The funny thing is, I wanted to be this way. I had lost over seventy pounds when I was with my ex. When it was over, I wanted nothing to do with romance, sex and therefore men and I made a conscious decision to pack it back on. I never knew it would careen out of control. I never knew I would end up getting on a scale at a doctor's office and not have the scale register my weight. It never occured to me that my back might go out, and I would have to sit like a blob in a scooter to get around Disneyland (where I normally power through like a coked up camp counselor) and endure the looks of disgust and disapproval from practically everyone I encountered, including the cast members. When I took the job I took last February, I was in desperate need of an opportunity. What that potential opportunity did to my body is absolutely, bar none, the worst thing I have ever done to myself. By the end of my time there, I was hollowed out, exhausted and most likely forty to fifty pounds heavier than when I went in.

I believe in myself. I believe in what I can accomplish. I also believe that I have convinced myself that I cannot lose the weight. It was stuck in my mind that I would never get this done and I kept listening... kept believing. But I have tested out some of the methods I plan to use and know they work. Now is the time of believing in what I can achieve when I put my mind to it.

What exactly am I trying to achieve? It's not a number. It's not a dress size. It's a feeling. It's a state of mind. I want to look in the mirror and say to myself, "That bitch is fucking HOT!" There. I said it. No, I know it's not a noble pursuit. I know it's probably not even really the healthiest. But there it is. I know that all the important stuff will fall into line with that goal like stamina, healthier lifestyle, etc. But I'm tired of being surrounded by women who have what I've only dreamt of in the way of physiques and looks, and being angry with them for doing nothing with it. The only reason I feel that way is that I can't just do it myself. That sucks all the way around.
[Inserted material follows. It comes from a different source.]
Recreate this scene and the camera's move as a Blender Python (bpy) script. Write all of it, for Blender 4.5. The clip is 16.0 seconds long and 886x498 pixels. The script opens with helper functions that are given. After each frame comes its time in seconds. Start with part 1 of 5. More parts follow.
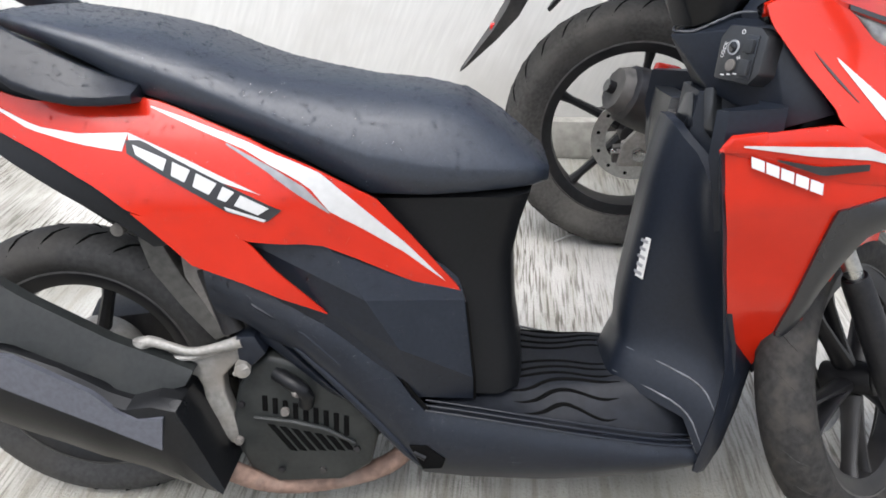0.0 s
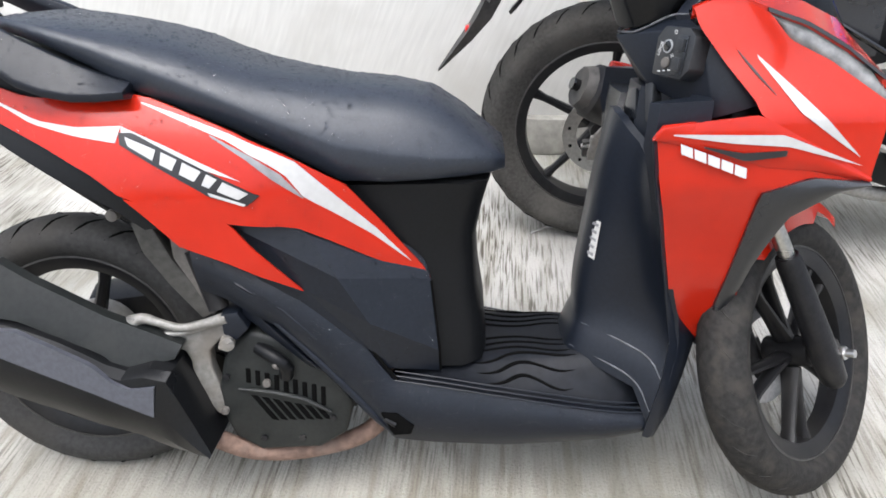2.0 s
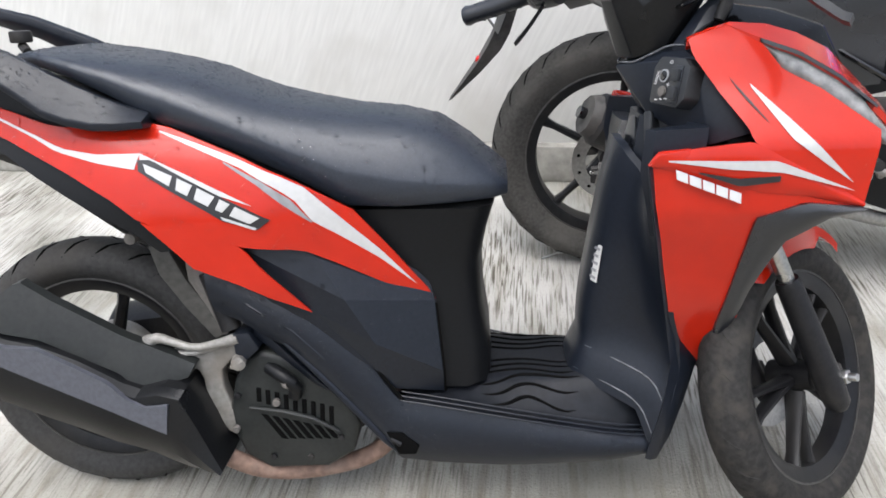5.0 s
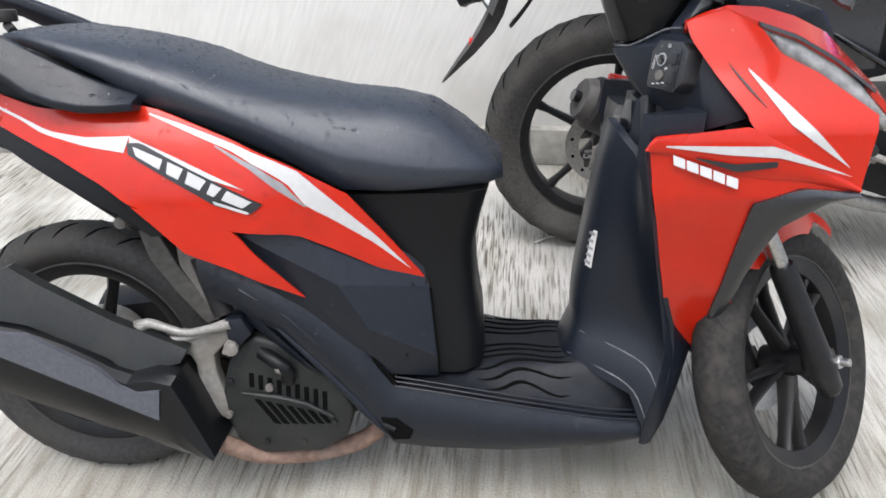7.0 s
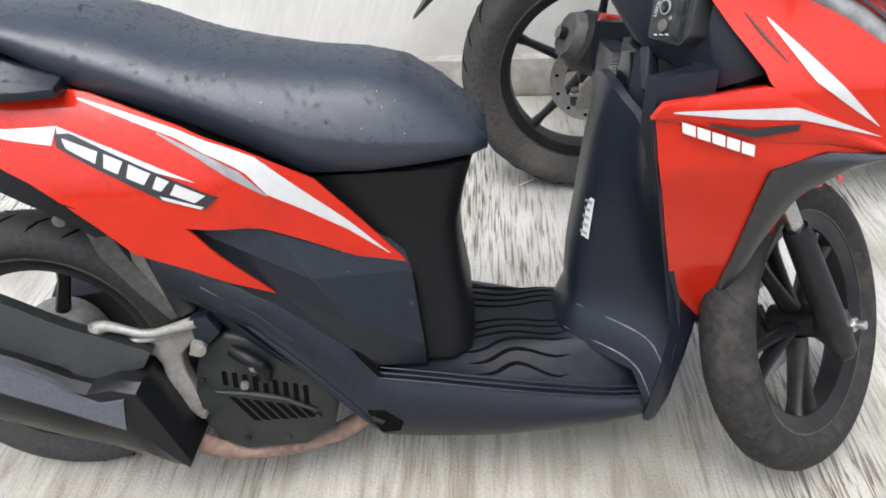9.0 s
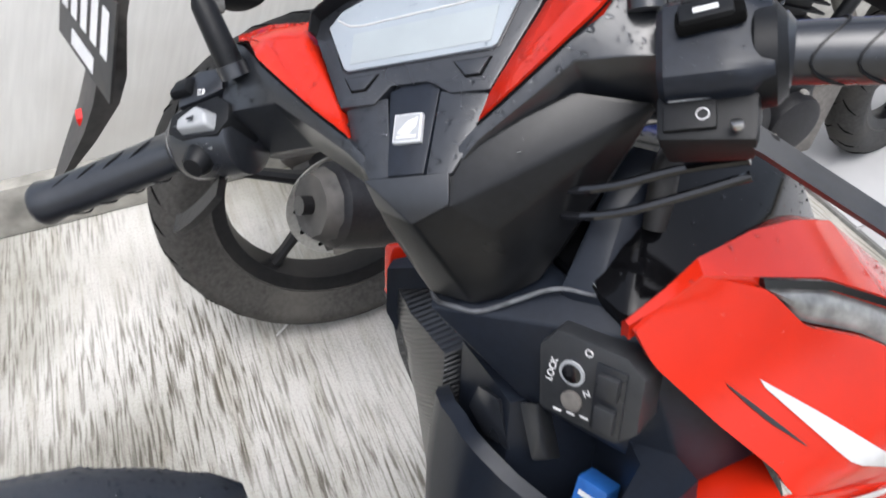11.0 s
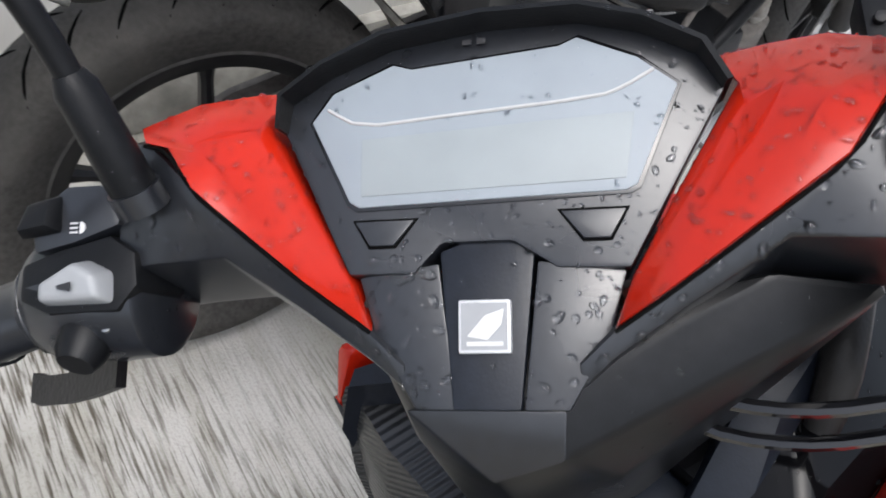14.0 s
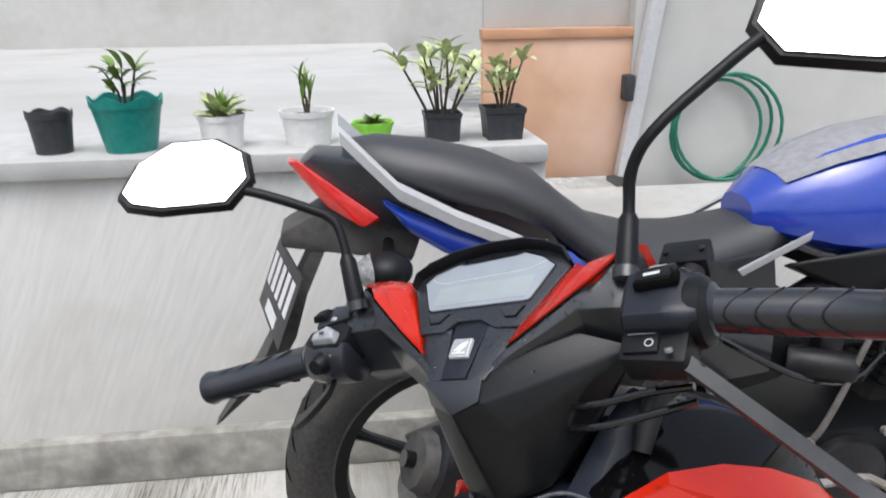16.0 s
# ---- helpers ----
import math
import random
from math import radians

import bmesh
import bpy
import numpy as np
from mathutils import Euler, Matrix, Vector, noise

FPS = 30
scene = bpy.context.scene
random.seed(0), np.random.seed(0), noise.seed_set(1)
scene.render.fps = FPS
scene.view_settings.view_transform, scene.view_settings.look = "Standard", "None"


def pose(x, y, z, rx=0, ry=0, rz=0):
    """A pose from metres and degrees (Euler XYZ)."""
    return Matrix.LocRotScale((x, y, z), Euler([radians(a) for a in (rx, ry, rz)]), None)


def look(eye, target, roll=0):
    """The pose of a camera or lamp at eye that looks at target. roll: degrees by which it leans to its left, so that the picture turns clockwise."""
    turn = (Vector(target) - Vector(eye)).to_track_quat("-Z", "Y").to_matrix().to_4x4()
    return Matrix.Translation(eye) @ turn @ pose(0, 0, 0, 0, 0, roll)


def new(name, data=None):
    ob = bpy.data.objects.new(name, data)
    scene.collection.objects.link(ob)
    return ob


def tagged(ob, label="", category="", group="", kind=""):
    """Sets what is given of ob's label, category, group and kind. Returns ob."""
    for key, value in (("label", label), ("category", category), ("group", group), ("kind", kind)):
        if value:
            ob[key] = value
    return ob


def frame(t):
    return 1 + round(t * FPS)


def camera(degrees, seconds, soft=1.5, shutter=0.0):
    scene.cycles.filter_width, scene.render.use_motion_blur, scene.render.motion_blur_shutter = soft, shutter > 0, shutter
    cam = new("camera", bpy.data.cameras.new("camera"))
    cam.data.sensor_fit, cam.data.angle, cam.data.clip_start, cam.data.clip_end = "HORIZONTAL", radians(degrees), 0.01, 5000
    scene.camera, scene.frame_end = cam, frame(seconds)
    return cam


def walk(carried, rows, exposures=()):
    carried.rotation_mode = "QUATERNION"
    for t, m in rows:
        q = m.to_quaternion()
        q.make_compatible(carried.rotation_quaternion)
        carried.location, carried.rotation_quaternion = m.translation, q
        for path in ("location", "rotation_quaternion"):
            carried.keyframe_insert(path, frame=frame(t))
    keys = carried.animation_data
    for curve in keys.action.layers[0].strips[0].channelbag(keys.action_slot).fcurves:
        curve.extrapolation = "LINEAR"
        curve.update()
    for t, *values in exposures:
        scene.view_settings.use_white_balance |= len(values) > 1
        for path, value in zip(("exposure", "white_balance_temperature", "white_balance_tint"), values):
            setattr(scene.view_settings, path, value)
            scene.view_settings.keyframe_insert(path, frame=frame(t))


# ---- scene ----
cam = camera(62.0, 16.0, soft=1.7, shutter=0.15)
PATH = [
    (0, (0.662, -0.932, 1.116), (0.586, 0.758, 0.049), -1.5),
    (0.5, (0.657, -1.018, 1.14), (0.588, 0.679, 0.085), -2.1),
    (1, (0.659, -1.091, 1.151), (0.672, 0.629, 0.131), -2.7),
    (1.5, (0.675, -1.09, 1.148), (0.682, 0.625, 0.119), -2.0),
    (2, (0.72, -1.034, 1.143), (0.644, 0.659, 0.081), -1.8),
    (2.5, (0.743, -1.03, 1.145), (0.626, 0.683, 0.12), -2.5),
    (3, (0.738, -1.049, 1.151), (0.624, 0.688, 0.165), -2.2),
    (3.5, (0.736, -1.056, 1.152), (0.612, 0.681, 0.169), -2.4),
    (4, (0.748, -1.063, 1.155), (0.605, 0.668, 0.165), -2.6),
    (4.5, (0.751, -1.066, 1.157), (0.602, 0.669, 0.172), -2.8),
    (5, (0.749, -1.067, 1.154), (0.616, 0.663, 0.158), -2.6),
    (7.5, (0.74, -1.047, 1.153), (0.635, 0.637, 0.08), -2.1),
    (8, (0.757, -1.026, 1.144), (0.579, 0.604, -0.002), -4.5),
    (8.2, (0.767, -1.016, 1.145), (0.558, 0.618, 0.011), -5.0),
    (10.3, (0.665, -0.479, 1.224), (0.914, 0.907, -0.196), -0.6),
    (10.5, (0.766, -0.402, 1.205), (1.027, 1.047, -0.149), 0.0),
    (10.6, (0.749, -0.369, 1.237), (1.139, 1.013, -0.155), 0.5),
    (11, (0.806, -0.183, 1.233), (1.407, 1.106, -0.174), -1.6),
    (11.5, (0.793, 0.004, 1.246), (1.818, 0.992, -0.159), 7.7),
    (12, (0.809, 0.126, 1.23), (1.957, 0.849, -0.24), 20.5),
    (12.5, (0.809, 0.151, 1.2), (1.955, 0.791, -0.309), 23.9),
    (13, (0.838, 0.194, 1.153), (1.94, 0.617, -0.462), 28.4),
    (13.5, (0.851, 0.19, 1.157), (1.893, 0.653, -0.486), 25.2),
    (14, (0.831, 0.088, 1.184), (1.71, 1.009, -0.358), 10.0),
    (14.5, (0.81, -0.018, 1.207), (1.569, 1.094, -0.272), 7.0),
    (15, (0.817, -0.126, 1.229), (1.486, 1.205, -0.106), 2.1),
    (15.3, (0.838, -0.218, 1.217), (1.184, 0.883, 0.424), -2.1),
    (15.5, (0.837, -0.275, 1.218), (1.130, 0.890, 0.498), -2.0),
    (15.8, (0.815, -0.357, 1.224), (1.106, 0.902, 0.684), 0.5),
    (16, (0.821, -0.415, 1.248), (1.080, 0.890, 0.813), -0.8),
]
walk(cam, [(t, look(eye, target, roll)) for t, eye, target, roll in PATH], exposures=((0, 1.0, 6150, 10), (2.5, 0.98, 6150, 10), (3.2, 0.87, 6150, 10), (5, 0.85, 6150, 10), (7.5, 0.88, 6150, 10), (8.2, 1.02, 6150, 10), (10.5, 0.92, 6150, 10), (11.5, 0.84, 6150, 10), (12.2, 0.52, 6150, 10), (13.6, 0.48, 6150, 10), (14, 0.53, 6150, 10), (14.5, 0.78, 6150, 10), (15.5, 0.84, 6150, 10), (16, 0.54, 6150, 10)))

# ---- world and light: an overcast, bright day ----
world = bpy.data.worlds.new("world")
scene.world = world
world.use_nodes = True
wn, wl = world.node_tree.nodes, world.node_tree.links
sky = wn.new("ShaderNodeTexSky")
sky.sky_type, sky.sun_disc = 'NISHITA', False
sky.sun_elevation, sky.sun_rotation = radians(70), radians(200)
sky.air_density, sky.dust_density, sky.ozone_density = 1.0, 6.0, 0.6
hsv = wn.new("ShaderNodeHueSaturation")
hsv.inputs["Saturation"].default_value = 0.52
wl.new(sky.outputs[0], hsv.inputs["Color"])
wl.new(hsv.outputs[0], wn["Background"].inputs[0])
wn["Background"].inputs[1].default_value = 0.15
sun = new("sun", bpy.data.lights.new("sun", 'SUN'))
sun.data.energy, sun.data.angle, sun.data.color = 0.85, radians(55), (1.0, 0.985, 0.965)
sun.matrix_world = look((-0.55, -1.5, 4.4), (0, 0, 0))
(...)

If you choose to go on this journey with me, all I ask is that you just go along for the ride. Don't try to take the reigns. I want to share this with you, but if there's one thing that shuts me down it's too many people trying to direct the journey. I know what to do. I'll do it or not do it. I know what works. If I need help, I promise I'll ask. So just sit back, relax and come with me. Enjoy the ride. It ought to be an interesting one.